@Dlaw actually, no Catholic is likely to be offended if your daughter were to equate the Virgin Mary with mother nature.
She's not a goddess but Eastern Orthodox do call her "
god after God" since she is the most perfect exemplar of a glorified, divinized human. We venerate and pray to her as the Mediatrix of all Divine Graces and Queen of Heaven:
Mediatrix of all graces - Wikipedia
Mediatrix of all graces is a title that Roman Catholics give to the Blessed Virgin Mary as the Mother of God; it includes the understanding that she mediates the Divine Grace. In a papal encyclical of Sept. 8, 1894 Pope Leo XIII states the following:
"The recourse we have to Mary in prayer follows upon the office she continuously fills by the side of the throne of God as Mediatrix of Divine grace"[1]
— Pope Leo XIII, Iucunda Semper Expectatione
The Second Vatican Council referred in its document Lumen gentium to Mary as "Advocate, Auxiliatrix, Adjutrix and Mediatrix"
The "
Mary Garden" is a venerable tradition in Catholicism and Anglo-catholicism:
Mary garden - Wikipedia
We have developed many beautiful names for Our Lady (as well call her) based upon nature:
Nature and Mary : University of Dayton, Ohio
Mary was seen as "the Rose wherein the Divine Word was made incarnate", of Dante and of the central rose windows of the medieval cathedrals.
Then - possibly inspired by the "relics" of Our Lady brought back to Europe by crusaders and pilgrims returning from the Holy Land - numerous flower symbols were discovered of Mary's apparel and household articles, for reflection on the life of the Holy Family in Nazareth.
As supports for meditation and emulation, other flowers we seen as symbols of her virtues, excellences and mysteries.
Since flowers were universally present in nature, with similar symbolic forms in various localities and countries, they time and again presented a spiritually quickening surprise recognition - both for the traveller, coming round a bend in the road, and for the villager encountering the new blooms of each season.
Informed of these flower symbols, we, too, can share in such discoveries today as we encounter the very same blooming flower species in all their freshness while walking past city gardens or window boxes; walking or driving through the countryside; or cultvating them in our own Mary Gardens.
When any actual graces are received through the pious emotions, affections or illuminations excited while beholding such symbolical flowers - especially if they have been sacramentally blest, as in a garden - Mary, Mediatrix of all graces, is indeed present through her mediating action.
Frances Crane Lillie, founder of the mother Mary Garden of the present day Mary Garden movement, at St. Joseph's Church, Woods Hole on Cape Cod, Massachusetts, was so conscious of this experience in the garden that she entitled the leaflet listing the Flowers of Our Lady in this garden, "Our Lady in Her Garden".
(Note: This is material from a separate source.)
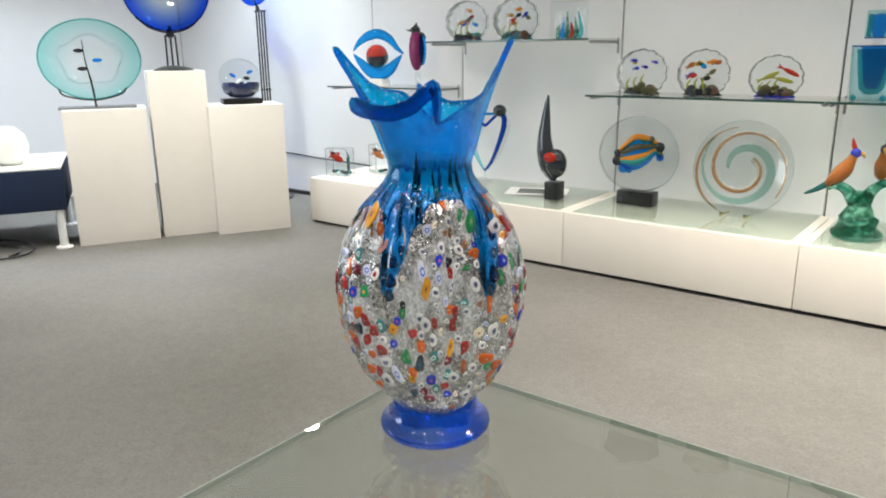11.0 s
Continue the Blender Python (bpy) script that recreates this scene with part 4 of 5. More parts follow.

And for those who have received the gift of the sense of Our Lady's presence, this sense is quickened by the beholding of Our Lady's Flowers.
Persons with such a sense were likely those who first named flowering plants encountered with some likeness to a human form for Mary, such as "Little Mary" (Zinnia elegans), "Queen Mary" (Aechmea mariae-regina), "Our Lady of-the-Meadow" (Filipendula ulmaria), "Our Lady-by-the Gate" (Saponaria officinalis), and "Our Lady in-the Corn" (Papaver rhoeas).
Perhaps you could make a Mary Garden with her and discuss both the botany (science) as well as the symbolic spiritual significance of the different flowers as "
symbols of her virtues, excellences and mysteries."